Surrounded by flag waving supporters, President of the French far-right National Rally party Jordan Bardella and the party's parliamentary leader Marine Le Pen gesture on stage during an election campaign rally.

France’s Rassemblement National (pictured at a campaign meeting last week) was one of a handful of far-right parties that saw significant gains in elections for the European Parliament.Credit: Andrew Pain/EPA-EFE/Shutterstock

The European Green Party has suffered major losses in the European Parliament elections, while far-right parties have made big gains, according to provisional results. Meanwhile, the centre-right European People’s Party (EPP) held ground as the largest party in parliament.

The outcome of last week’s vote highlights how climate change is less of a priority for voters across the bloc amid the cost-of-living crisis and Russia’s invasion of Ukraine. But the new parliament is unlikely to dismantle key climate goals, say researchers.

“I don’t think that there is going to be appetite to completely ditch the Green Deal,” says Richard Klein at the Stockholm Environment Institute in Bonn, Germany. The European Green deal, first proposed by the European Commission in 2019, is a set of policies that aims to cut greenhouse gas emissions in the European Union by 55% from 1990 levels by 2030 and reach net-zero emissions by 2050.
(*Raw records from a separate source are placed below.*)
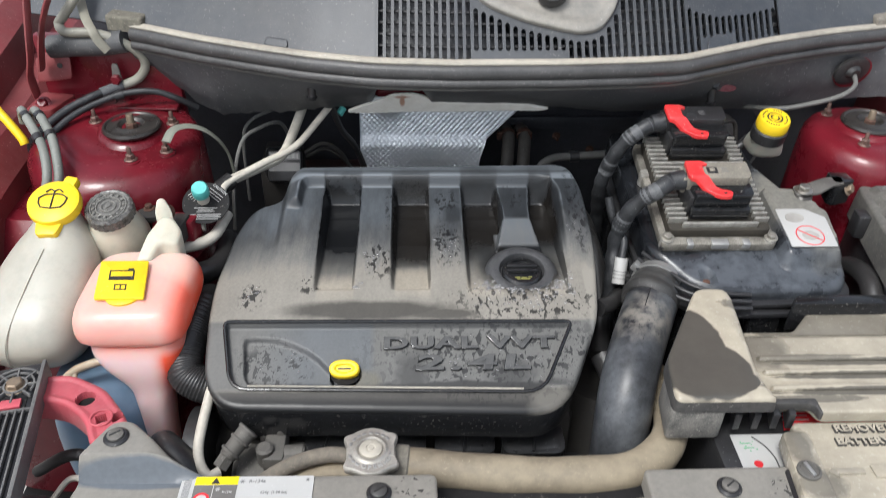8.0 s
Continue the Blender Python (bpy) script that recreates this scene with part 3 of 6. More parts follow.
def clamp(at, way, r, label, material=STEEL):
    """A worm-drive band with its screw housing."""
    at = Vector(at)
    m = Vector(way).to_track_quat("Z", "Y").to_matrix().to_4x4()
    m.translation = at
    t = thing("hose_clamp", at, label, "clamp", "hose clamps")
    part("band", lathe([(r, -0.006), (r + 0.0015, -0.0055), (r + 0.0015, 0.0055), (r, 0.006)], 32, m), material, t)
    part("screw", box(-0.007, 0.007, r, r + 0.009, -0.006, 0.006, 0.0015, m @ pose(0, 0, 0, 0, 0, -60)), material, t)
    return t

# ---------------------------------------------------------------- ground and the car's shell

# ground is out of view; pale so that it bounces light into the bay
bm = bmesh.new()
bmesh.ops.create_grid(bm, x_segments=8, y_segments=8, size=300)
solid("ground", bm, PALE_GROUND, "unseen ground under the car, pale for bounced light", "ground", kind="structure")

X0 = -0.19          # the car's middle
SEAL = [(-1.02, 0.86), (-0.90, 0.825), (-0.80, 0.79), (-0.70, 0.742), (-0.60, 0.703), (-0.51, 0.672), (-0.41, 0.650), (-0.29, 0.643), (-0.12, 0.647), (0.02, 0.658),
        (0.075, 0.668), (0.128, 0.692), (0.24, 0.743), (0.36, 0.785), (0.45, 0.808), (0.60, 0.85)]


def seal_y(x):
    return float(np.interp(x, [p[0] for p in SEAL], [p[1] for p in SEAL]))


def on_cowl(x, d, h=0.0):
    """A place on the cowl's slope: d metres behind its front edge, h above its skin."""
    z = 1.146 + 0.9 * min(d, 0.12) + 0.35 * max(d - 0.12, 0)
    return Vector((x, seal_y(x) + d - 0.67 * h, z + 0.74 * h))


def wrap(bm):
    """Lays a bmesh drawn flat (x, d, h) on the cowl's slope."""
    for v in bm.verts:
        v.co = on_cowl(v.co.x, v.co.y, v.co.z)
    return bm


# under-engine tray and bulkhead close the bay below and behind
solid("splash_shield", box(-1.05, 0.70, -0.15, 1.0, 0.42, 0.44, 0.004), DARK, "dark oily tray under the engine", "tray", kind="structure")
bulk = thing("bulkhead", (X0, 1.06, 0.44), "black-painted firewall behind the engine", "bulkhead", kind="structure")
part("panel", box(-1.0, 0.62, 1.05, 1.075, 0.44, 1.14, 0.004), FIREWALL, bulk)
part("swage", box(-0.25, 0.2, 1.035, 1.0495, 0.83, 0.86, 0.006), FIREWALL, bulk)
# body red in a darker copy, with the ledge's shade in the colour
part("ledge", prism([(-0.60, 0.88), (-0.40, 0.88), (-0.40, 1.048), (-0.60, 1.048)], 0.735, 0.75, 0.004), surface("red paint darkened for shade", (0.045, 0.006, 0.010), 0.5), bulk, "red floor of the plenum ledge, darkened as in shade")

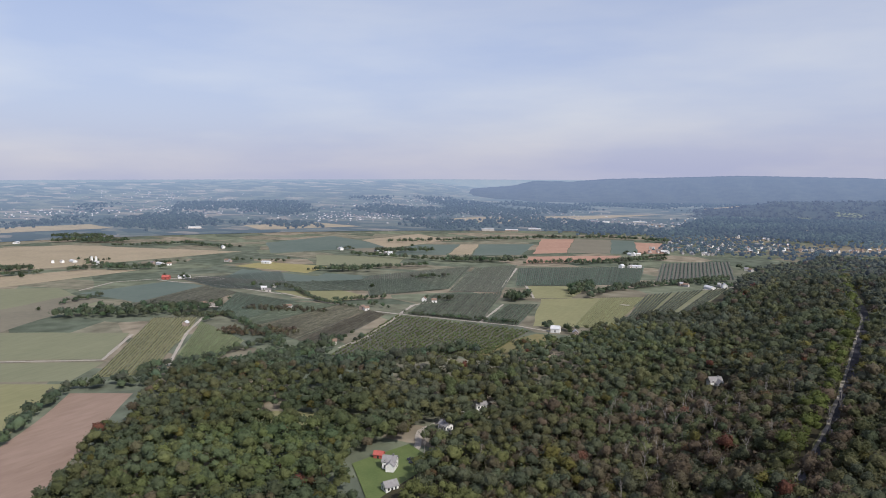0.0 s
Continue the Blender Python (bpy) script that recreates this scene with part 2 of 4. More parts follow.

“When you look at polling data, there’s not much climate scepticism left in Europe,” says Aurélien Saussay, an environmental economist at the London School of Economics and Political Science in London. But people disagree on how to deal with climate change, he adds. “That’s when the difficulty starts – when measures impact people’s standard of living, livelihood and day-to-day habits, that impacts acceptability of climate policies.”

Weaker ambitions

From 6—9 June, hundreds of millions of Europeans voted to elect 720 Members of the European Parliament, which shapes EU laws and policies. Over the past five years, the parliament has been governed by a majority comprised of the centre-right EPP, centre-left Socialists and Democrats, and the liberal party Renew Europe. They have led Europe’s response to climate change and plans for research and innovation.

In this year’s elections, the Greens, which called for stronger climate action, are projected to have lost 18 seats overall and performed particularly badly in France and Germany — both major economic powers in the bloc — where far-right parties made gains. The Greens’ losses follow months of widespread farmers’ protests against environmental policies that planned to cut fuel subsidies and curb the use of pesticides and fertilisers. Before the election, the protests already led the European Union to roll back on such policies, including a plan to halve the use of pesticides in the agricultural sector by 2030. Despite a poor performance overall, the Greens held or gained seats in Denmark, Sweden and the Netherlands.

A weak presence of Greens in the European Parliament could affect negotiations over a goal proposed by the European commission to reduce net greenhouse gas emissions by 90% by 2040, compared to 1990 levels. “It would be easier, and we would probably get a more ambitious goal, if parties explicitly supporting strong climate objectives had a stronger showing in the election,” says Saussay.

But Klein does not think the 2040 goal will be scrapped altogether. “Maybe the budgets that will be devoted to these kinds of measures will go down, but I don’t see there being a complete overhaul of climate policy,” says Klein. Still, it is unlikely that more-ambitious climate goals will be agreed upon in future, he says.

One of the first tasks for MEPs will involve choosing the next president of the European Commission, with current president Ursula von der Leyen, of the EPP, hoping to secure a second term. Until the president is chosen, and the next Commissioner for Climate is elected, it is hard to say with much certainty how EU climate action will play out over the next few years, says Saussay.

The next parliament does look set to continue to prioritise scientific-research funding, says Marta Agostinho, executive director of EU-LIFE, an international alliance of research centres that advocate for research in Europe. “The European Parliament is very supportive on research and innovation, and generally speaking, understands the critical value of investing in it,” she says. “According to the election results that we see, I’m still hopeful that this is the case.”